» Goal of the exercise
Every line of the listing must be reproduced as it stands. Leave the images behind.

━━ Data extract

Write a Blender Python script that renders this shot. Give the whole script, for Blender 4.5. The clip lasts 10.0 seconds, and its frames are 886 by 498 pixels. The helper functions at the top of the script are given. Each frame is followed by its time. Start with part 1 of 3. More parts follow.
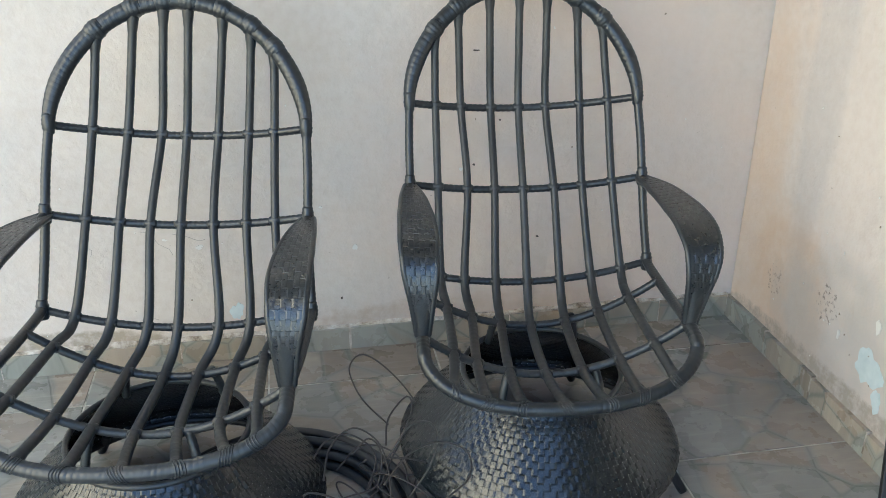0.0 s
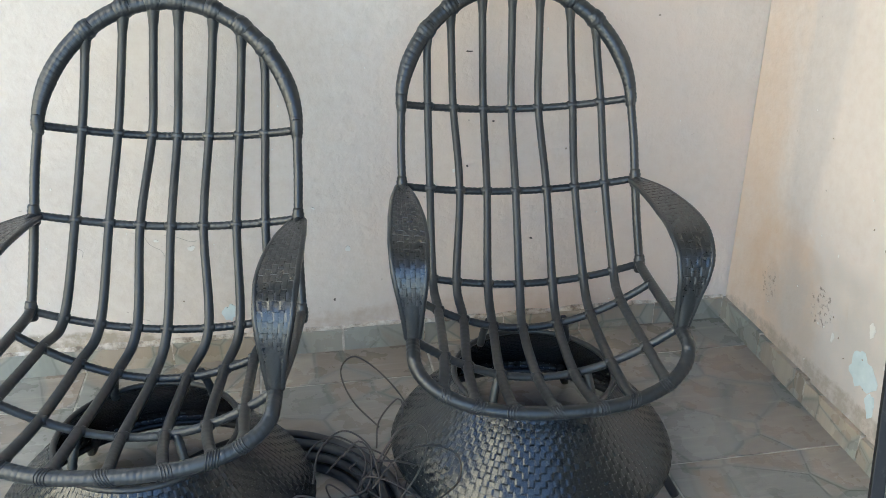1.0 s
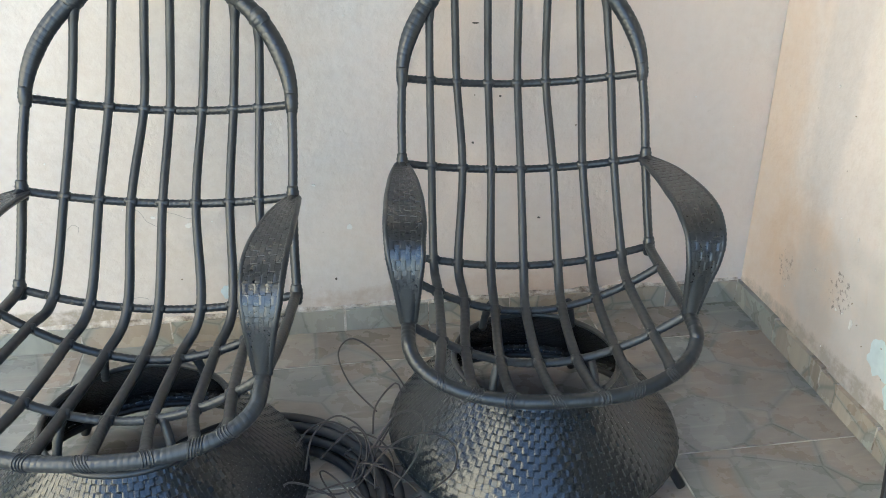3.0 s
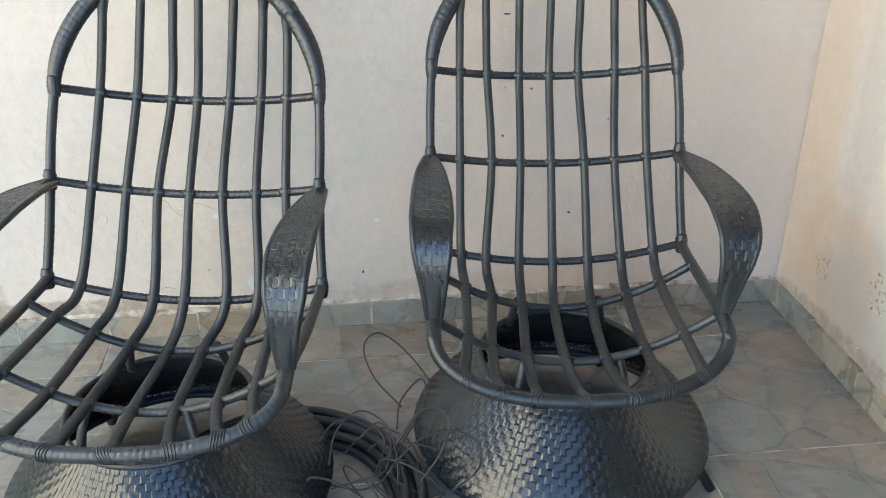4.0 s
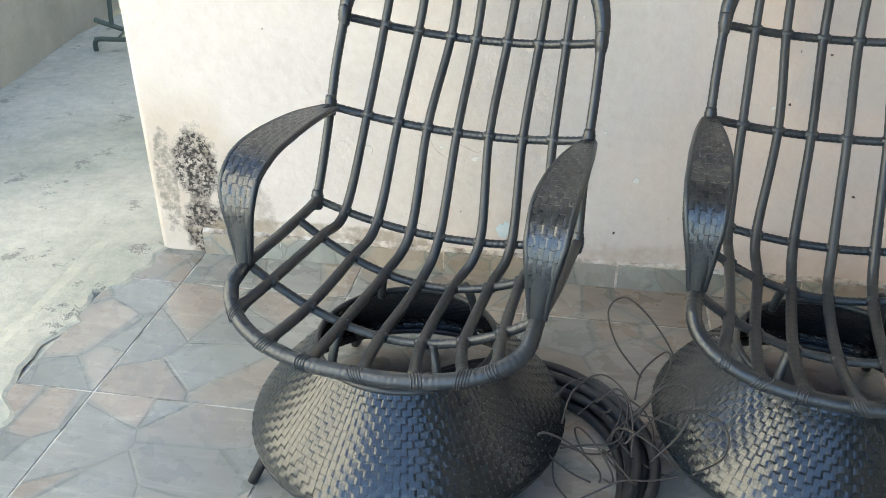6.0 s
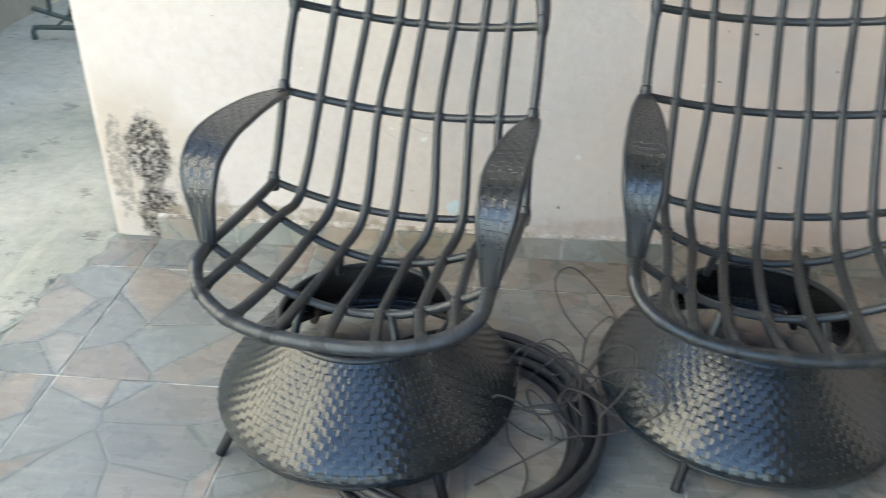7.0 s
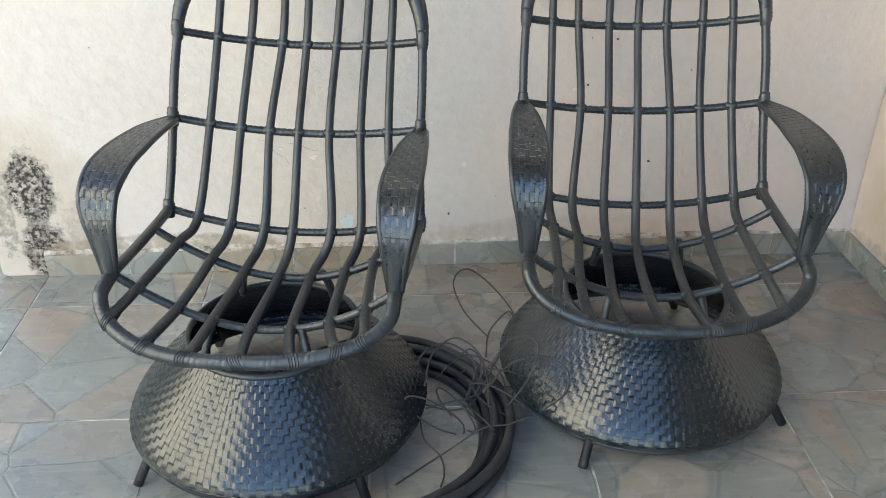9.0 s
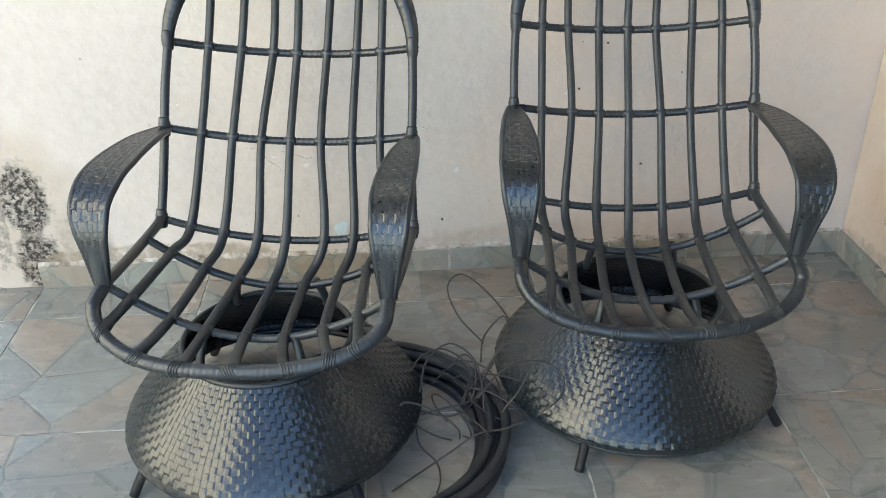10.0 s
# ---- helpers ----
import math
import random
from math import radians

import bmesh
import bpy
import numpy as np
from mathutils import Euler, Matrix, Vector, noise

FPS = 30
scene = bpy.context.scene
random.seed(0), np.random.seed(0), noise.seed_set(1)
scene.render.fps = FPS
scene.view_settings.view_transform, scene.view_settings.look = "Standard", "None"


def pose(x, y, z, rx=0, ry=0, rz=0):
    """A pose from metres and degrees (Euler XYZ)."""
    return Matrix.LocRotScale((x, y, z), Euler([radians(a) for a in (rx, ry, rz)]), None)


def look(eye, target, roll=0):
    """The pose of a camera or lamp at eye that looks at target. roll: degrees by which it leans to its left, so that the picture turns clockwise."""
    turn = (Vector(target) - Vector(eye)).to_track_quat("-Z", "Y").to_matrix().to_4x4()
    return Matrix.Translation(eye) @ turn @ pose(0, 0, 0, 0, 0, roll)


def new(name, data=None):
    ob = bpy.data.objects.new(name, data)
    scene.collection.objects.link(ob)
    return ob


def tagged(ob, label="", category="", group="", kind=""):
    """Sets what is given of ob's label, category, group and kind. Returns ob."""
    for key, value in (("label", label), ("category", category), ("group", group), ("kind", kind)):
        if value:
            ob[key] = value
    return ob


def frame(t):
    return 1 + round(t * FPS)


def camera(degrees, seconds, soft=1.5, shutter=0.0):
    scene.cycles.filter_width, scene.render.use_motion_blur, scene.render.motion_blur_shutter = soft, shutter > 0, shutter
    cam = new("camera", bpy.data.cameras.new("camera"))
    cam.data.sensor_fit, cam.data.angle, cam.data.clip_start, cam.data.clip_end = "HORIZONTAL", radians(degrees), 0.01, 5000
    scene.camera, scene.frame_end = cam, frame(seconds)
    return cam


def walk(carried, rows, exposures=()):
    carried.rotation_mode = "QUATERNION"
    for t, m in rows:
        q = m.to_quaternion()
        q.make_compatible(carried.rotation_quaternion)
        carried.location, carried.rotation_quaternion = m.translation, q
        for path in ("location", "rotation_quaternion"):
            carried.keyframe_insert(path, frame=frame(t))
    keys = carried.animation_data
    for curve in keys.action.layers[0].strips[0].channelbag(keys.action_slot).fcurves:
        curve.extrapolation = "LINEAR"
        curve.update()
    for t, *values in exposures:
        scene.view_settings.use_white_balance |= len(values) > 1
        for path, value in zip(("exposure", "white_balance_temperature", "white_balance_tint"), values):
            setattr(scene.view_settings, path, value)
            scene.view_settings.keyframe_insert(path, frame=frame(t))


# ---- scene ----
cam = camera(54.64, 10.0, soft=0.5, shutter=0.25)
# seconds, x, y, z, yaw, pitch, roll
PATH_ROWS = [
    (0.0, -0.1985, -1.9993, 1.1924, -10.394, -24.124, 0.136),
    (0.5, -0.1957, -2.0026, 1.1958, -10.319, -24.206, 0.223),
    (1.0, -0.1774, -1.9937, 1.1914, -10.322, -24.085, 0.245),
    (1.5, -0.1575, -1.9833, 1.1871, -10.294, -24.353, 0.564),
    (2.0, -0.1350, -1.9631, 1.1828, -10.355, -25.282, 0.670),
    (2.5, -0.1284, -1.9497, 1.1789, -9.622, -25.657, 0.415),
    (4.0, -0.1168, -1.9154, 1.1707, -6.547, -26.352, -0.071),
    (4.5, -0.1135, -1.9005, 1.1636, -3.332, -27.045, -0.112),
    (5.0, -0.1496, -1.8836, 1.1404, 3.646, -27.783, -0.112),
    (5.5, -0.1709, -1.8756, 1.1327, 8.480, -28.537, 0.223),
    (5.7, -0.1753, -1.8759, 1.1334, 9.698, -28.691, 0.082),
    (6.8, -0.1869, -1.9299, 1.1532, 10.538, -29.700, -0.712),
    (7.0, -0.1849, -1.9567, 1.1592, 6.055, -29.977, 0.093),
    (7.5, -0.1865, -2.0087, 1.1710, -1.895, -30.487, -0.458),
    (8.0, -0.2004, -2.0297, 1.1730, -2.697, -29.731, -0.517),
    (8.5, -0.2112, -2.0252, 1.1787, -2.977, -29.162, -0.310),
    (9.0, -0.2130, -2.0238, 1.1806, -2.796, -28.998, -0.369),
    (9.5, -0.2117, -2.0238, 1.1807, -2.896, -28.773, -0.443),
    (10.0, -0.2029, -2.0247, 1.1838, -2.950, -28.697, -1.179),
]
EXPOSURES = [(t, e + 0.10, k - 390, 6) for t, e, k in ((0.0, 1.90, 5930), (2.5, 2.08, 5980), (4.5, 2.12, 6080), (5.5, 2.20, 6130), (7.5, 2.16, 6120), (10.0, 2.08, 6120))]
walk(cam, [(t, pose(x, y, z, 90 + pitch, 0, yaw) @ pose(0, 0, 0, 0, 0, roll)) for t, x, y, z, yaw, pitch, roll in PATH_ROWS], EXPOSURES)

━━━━

» Task answer
Write a Blender Python script that renders this shot. Give the whole script, for Blender 4.5. The clip lasts 10.0 seconds, and its frames are 886 by 498 pixels. The helper functions at the top of the script are given. Each frame is followed by its time. Start with part 1 of 3. More parts follow.
0.0 s
1.0 s
3.0 s
4.0 s
6.0 s
7.0 s
9.0 s
10.0 s
# ---- helpers ----
import math
import random
from math import radians

import bmesh
import bpy
import numpy as np
from mathutils import Euler, Matrix, Vector, noise

FPS = 30
scene = bpy.context.scene
random.seed(0), np.random.seed(0), noise.seed_set(1)
scene.render.fps = FPS
scene.view_settings.view_transform, scene.view_settings.look = "Standard", "None"


def pose(x, y, z, rx=0, ry=0, rz=0):
    """A pose from metres and degrees (Euler XYZ)."""
    return Matrix.LocRotScale((x, y, z), Euler([radians(a) for a in (rx, ry, rz)]), None)


def look(eye, target, roll=0):
    """The pose of a camera or lamp at eye that looks at target. roll: degrees by which it leans to its left, so that the picture turns clockwise."""
    turn = (Vector(target) - Vector(eye)).to_track_quat("-Z", "Y").to_matrix().to_4x4()
    return Matrix.Translation(eye) @ turn @ pose(0, 0, 0, 0, 0, roll)


def new(name, data=None):
    ob = bpy.data.objects.new(name, data)
    scene.collection.objects.link(ob)
    return ob


def tagged(ob, label="", category="", group="", kind=""):
    """Sets what is given of ob's label, category, group and kind. Returns ob."""
    for key, value in (("label", label), ("category", category), ("group", group), ("kind", kind)):
        if value:
            ob[key] = value
    return ob


def frame(t):
    return 1 + round(t * FPS)


def camera(degrees, seconds, soft=1.5, shutter=0.0):
    scene.cycles.filter_width, scene.render.use_motion_blur, scene.render.motion_blur_shutter = soft, shutter > 0, shutter
    cam = new("camera", bpy.data.cameras.new("camera"))
    cam.data.sensor_fit, cam.data.angle, cam.data.clip_start, cam.data.clip_end = "HORIZONTAL", radians(degrees), 0.01, 5000
    scene.camera, scene.frame_end = cam, frame(seconds)
    return cam


def walk(carried, rows, exposures=()):
    carried.rotation_mode = "QUATERNION"
    for t, m in rows:
        q = m.to_quaternion()
        q.make_compatible(carried.rotation_quaternion)
        carried.location, carried.rotation_quaternion = m.translation, q
        for path in ("location", "rotation_quaternion"):
            carried.keyframe_insert(path, frame=frame(t))
    keys = carried.animation_data
    for curve in keys.action.layers[0].strips[0].channelbag(keys.action_slot).fcurves:
        curve.extrapolation = "LINEAR"
        curve.update()
    for t, *values in exposures:
        scene.view_settings.use_white_balance |= len(values) > 1
        for path, value in zip(("exposure", "white_balance_temperature", "white_balance_tint"), values):
            setattr(scene.view_settings, path, value)
            scene.view_settings.keyframe_insert(path, frame=frame(t))


# ---- scene ----
cam = camera(54.64, 10.0, soft=0.5, shutter=0.25)
# seconds, x, y, z, yaw, pitch, roll
PATH_ROWS = [
    (0.0, -0.1985, -1.9993, 1.1924, -10.394, -24.124, 0.136),
    (0.5, -0.1957, -2.0026, 1.1958, -10.319, -24.206, 0.223),
    (1.0, -0.1774, -1.9937, 1.1914, -10.322, -24.085, 0.245),
    (1.5, -0.1575, -1.9833, 1.1871, -10.294, -24.353, 0.564),
    (2.0, -0.1350, -1.9631, 1.1828, -10.355, -25.282, 0.670),
    (2.5, -0.1284, -1.9497, 1.1789, -9.622, -25.657, 0.415),
    (4.0, -0.1168, -1.9154, 1.1707, -6.547, -26.352, -0.071),
    (4.5, -0.1135, -1.9005, 1.1636, -3.332, -27.045, -0.112),
    (5.0, -0.1496, -1.8836, 1.1404, 3.646, -27.783, -0.112),
    (5.5, -0.1709, -1.8756, 1.1327, 8.480, -28.537, 0.223),
    (5.7, -0.1753, -1.8759, 1.1334, 9.698, -28.691, 0.082),
    (6.8, -0.1869, -1.9299, 1.1532, 10.538, -29.700, -0.712),
    (7.0, -0.1849, -1.9567, 1.1592, 6.055, -29.977, 0.093),
    (7.5, -0.1865, -2.0087, 1.1710, -1.895, -30.487, -0.458),
    (8.0, -0.2004, -2.0297, 1.1730, -2.697, -29.731, -0.517),
    (8.5, -0.2112, -2.0252, 1.1787, -2.977, -29.162, -0.310),
    (9.0, -0.2130, -2.0238, 1.1806, -2.796, -28.998, -0.369),
    (9.5, -0.2117, -2.0238, 1.1807, -2.896, -28.773, -0.443),
    (10.0, -0.2029, -2.0247, 1.1838, -2.950, -28.697, -1.179),
]
EXPOSURES = [(t, e + 0.10, k - 390, 6) for t, e, k in ((0.0, 1.90, 5930), (2.5, 2.08, 5980), (4.5, 2.12, 6080), (5.5, 2.20, 6130), (7.5, 2.16, 6120), (10.0, 2.08, 6120))]
walk(cam, [(t, pose(x, y, z, 90 + pitch, 0, yaw) @ pose(0, 0, 0, 0, 0, roll)) for t, x, y, z, yaw, pitch, roll in PATH_ROWS], EXPOSURES)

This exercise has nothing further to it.